Meglio «frullati» da un Dj che dimenticati da tutti

Il primo vero boom mondiale è stato con il remix di A Little Less Conversation di Elvis Presley, opera del dj olandese Junkie XL, correva l’anno 2002. Il ripescaggio della traccia originale registrata da «The Pelvis» opportunamente shakerata finì in vetta alle classifiche di venti paesi. Quest’anno invece il botto l’hanno fatto due dj australiani noti come Yolanda Be Cool (al secolo Sylvester Martinez e Johnson Peterson). Hanno ripescato il mitico e immortale Renato Carosone e la sua Tu vuo’ fa’ l’americano e, a colpi di campionatura, ne hanno tirato fuori la molto più sincopata We no speak americano. E in un attimo è diventata tormentone. È finita ai primi posti della classifica in undici paesi. E a farle buona compagnia c’è Why Don’t You, altro remix firmato dal dj serbo Gramophonedzie (al secolo Marco Milicevic) tratta da un brano anni Trenta di uno dei mostri sacri del blues, Kansas Joe McCoy. Insomma il meccanismo funziona e i titoli si sprecano: c’è chi ha remixato i Led Zeppelin, chi i Nomadi e in Inghilterra tutti ballano le canzoni campionate dalla Dj Wiley che pesca a man bassa dagli anni Trenta e Quaranta. E senza scomodare il «sacrilegio» del rapper Common che ha campionato Don’t Let Me Be Misunderstood nella versione di Nina Simone è inutile dire che la critica, a differenza del pubblico, spara a pallettoni su questo tipo di operazione. Tanto per dire, Fraser McAlpine - uno che detta la linea della BBC - ha fatto a pezzi Why Don’t You e tutti i remix come questo: «Pigliano una vecchia canzone e la colpiscono con una grossa mazza sino a che non finisce in un milione di pezzi, poi li rimettono insieme usando dei micro robot e gli danno una bella spruzzata di vernice dorata».

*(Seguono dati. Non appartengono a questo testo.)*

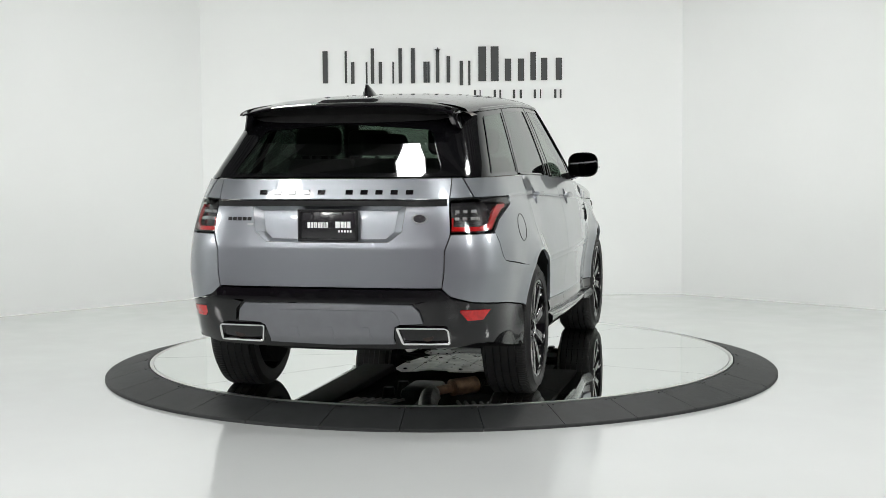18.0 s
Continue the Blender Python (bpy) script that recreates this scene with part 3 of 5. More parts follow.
def hood_point(u, v):
    """u from the scuttle (0) to the front edge (1), v from one edge (-1) to the other (1)."""
    s, c = math.sin(abs(v) * math.pi / 2), max(0.0, math.cos(v * math.pi / 2))
    p = 4.2
    yy = s ** (2 / p)
    x0 = 0.752 + 0.29 * (1 - min(1.0, yy / 0.87) ** 6)
    x0 = max(x0, door_front_line(1.07 + 0.166 * c ** (2 / p)) + 0.004)
    x = x0 + (HOOD_X - x0) * (1 - (1 - u) ** 2.2)
    ze = shut_z(x) + 0.002
    y = edge_width(x) * yy
    z = ze + (hood_mid(x) - ze) * c ** (2 / p) + 0.012 * math.exp(-((y - 0.60) / 0.06) ** 2) * (1 - u ** 4) * c
    return Vector((x, math.copysign(y, v), z))


hood = sheet("hood", hood_point, [i / 44 for i in range(45)], [-1 + i / 36 for i in range(73)], PAINT, car, thick=0.0)

for side in (1, -1):
    bm = bmesh.new()
    line = []
    for x in np.linspace(0.84, 2.10, 60):
        line.append((x, side * (edge_width(x) - 0.003), shut_z(x) - 0.0015))
    sweep(bm, line, 0.0055, 6)
    bmesh.ops.recalc_face_normals(bm, faces=bm.faces)
    part("hood_seam", bm, BLACK_MATT, hood)


def both(pts):
    """Closes a polygon over the middle of the nose from its left half."""
    return pts + [(-a, z) for a, z in reversed(pts) if abs(a) > 1e-6]


def both_rear(pts):
    return pts + [(2 * body.length - a, z) for a, z in reversed(pts) if abs(a - body.length) > 1e-6]


def mirrored(poly):
    return [(-a, z) for a, z in poly][::-1]


def trace(name, shell, pts, r, material, parent, lift=0.0, side=1, seg=8, label="", step=0.02):
    """A round bead along a line over a shell."""
    out = []
    for (a0, z0), (a1, z1) in zip(pts, pts[1:]):
        n = max(1, int(math.hypot(a1 - a0, z1 - z0) / step))
        out += [(a0 + (a1 - a0) * k / n, z0 + (z1 - z0) * k / n) for k in range(n)]
    out.append(pts[-1])
    line = []
    for a, z in out:
        p, n = shell.frame_at(a, z)
        p = p + n * lift
        line.append((p.x, side * p.y, p.z))
    bm = bmesh.new()
    sweep(bm, line, r, seg)
    bmesh.ops.recalc_face_normals(bm, faces=bm.faces)
    return part(name, bm, material, parent, label)


HEXA = [(-1 / 3, 0), (-1 / 6, 1), (1 / 6, 1), (1 / 3, 0), (1 / 6, -1), (-1 / 6, -1)]


def mesh_screen(name, shell, poly, du, dz, bar, material, parent, lift, side=1, depth=0.014):
    """A honeycomb screen of flat hexagonal openings over a shell, cut to a polygon."""
    bm = bmesh.new()
    us, zs = [p[0] for p in poly], [p[1] for p in poly]
    j, z = 0, min(zs)
    while z < max(zs) + dz / 2:
        u = min(us) + (du / 2 if j % 2 else 0.0)
        while u < max(us) + du / 2:
            outer = [(u + hx_ * du, z + hz_ * dz) for hx_, hz_ in HEXA]
            if inside(poly, u, z) and sum(inside(poly, a, b) for a, b in outer) >= 3:
                ring_o, ring_i, ring_d = [], [], []
                for a, b in outer:
                    p, n = shell.frame_at(a, b)
                    p = p + n * (lift - 0.002)
                    ring_o.append(bm.verts.new((p.x, side * p.y, p.z)))
                for a, b in outer:
                    a2, b2 = u + (a - u) * (1 - bar / du * 1.4), z + (b - z) * (1 - bar / dz * 0.9)
                    p, n = shell.frame_at(a2, b2)
                    q = p + n * (lift + 0.001)
                    ring_i.append(bm.verts.new((q.x, side * q.y, q.z)))
                    q = p + n * (lift - depth)
                    ring_d.append(bm.verts.new((q.x, side * q.y, q.z)))
                for k in range(6):
                    m = (k + 1) % 6
                    bm.faces.new((ring_o[k], ring_o[m], ring_i[m], ring_i[k]))
                    bm.faces.new((ring_i[k], ring_i[m], ring_d[m], ring_d[k]))
            u += du
        z += dz
        j += 1
    return tagged(part(name, bm, material, parent, smooth=False), kind="stuff")


def bars(name, place, widths, height, material, parent, depth=0.006, spacing=0.02):
    """Writing that stands as plain bars: place(u, v, d) puts a point of the line in space, u along it."""
    total = sum(widths) + spacing * (len(widths) - 1)
    u = -total / 2
    for w in widths:
        if w > 0:
            bm = bmesh.new()
            prism(bm, [(u, -height / 2), (u + w, -height / 2), (u + w, height / 2), (u, height / 2)], place, depth)
            part(name, bm, material, parent, smooth=False)
        u += abs(w) + spacing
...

Per carità, tutto sacrosanto e filologico. Però con la filologia si finisce a prender polvere in un museo sotto una pila di altre gloriose copertine. Insomma si entra nel tristo mausoleo delle belle canzoni morte, ascoltate da trecento dotti cultori mentre il resto del mondo va in discoteca per gli affari suoi. Invece gli strambi Yolanda Be Cool hanno riportato Carosone dove la gente balla. E capita di beccare in Rete ragazzini quindicenni di Aberdeen (città scozzese portuale e bruttarella) che discettano con cognizione di causa di un cantante napoletano (di cui sono andati a ripescarsi su YouTube anche le canzoni originali). Un signore che era famoso quarant’anni prima della loro nascita, e non certo ad Aberdeen. Lo stesso si può dire per Nina Simone e Lil Green (la prima vocalist che cantò Why Don’t You Do Right). Insomma quello che per gli ortodossi è sacrilegio è anche l’unico modo di riportare il popolo che danza sui sentieri di note della musica «alta» (che prima di essere «alta» è stata robaccia degenerata cantata da negri e svillaneggiata dai critici). Volendo è anche la prova che certe genialità sonore anche se frullate e sminuzzate restano genialità. Figurarsi poi se uno come Carosone che voleva che alla Bussola tutti sgambettassero come matti, nella bella nuvoletta su cui si trova, mette il muso. Direbbe a McAlpine: «Ma pigliate ’na pastiglia e va’ a balla’».

E con questo non si vuol dire che il remix sia il meglio del meglio, una gioia per gli orecchi più fini, ma è una porta che collega i teen-agers con quei salotti ovattati dove girano ancora i vinili, salotti in cui a Elvis sarebbe venuta l’orticaria. Non è poco. E, tra parentesi, è ovviamente anche una gran furbata commerciale. Ma non è che McCoy ai suoi tempi fosse proprio un bamba.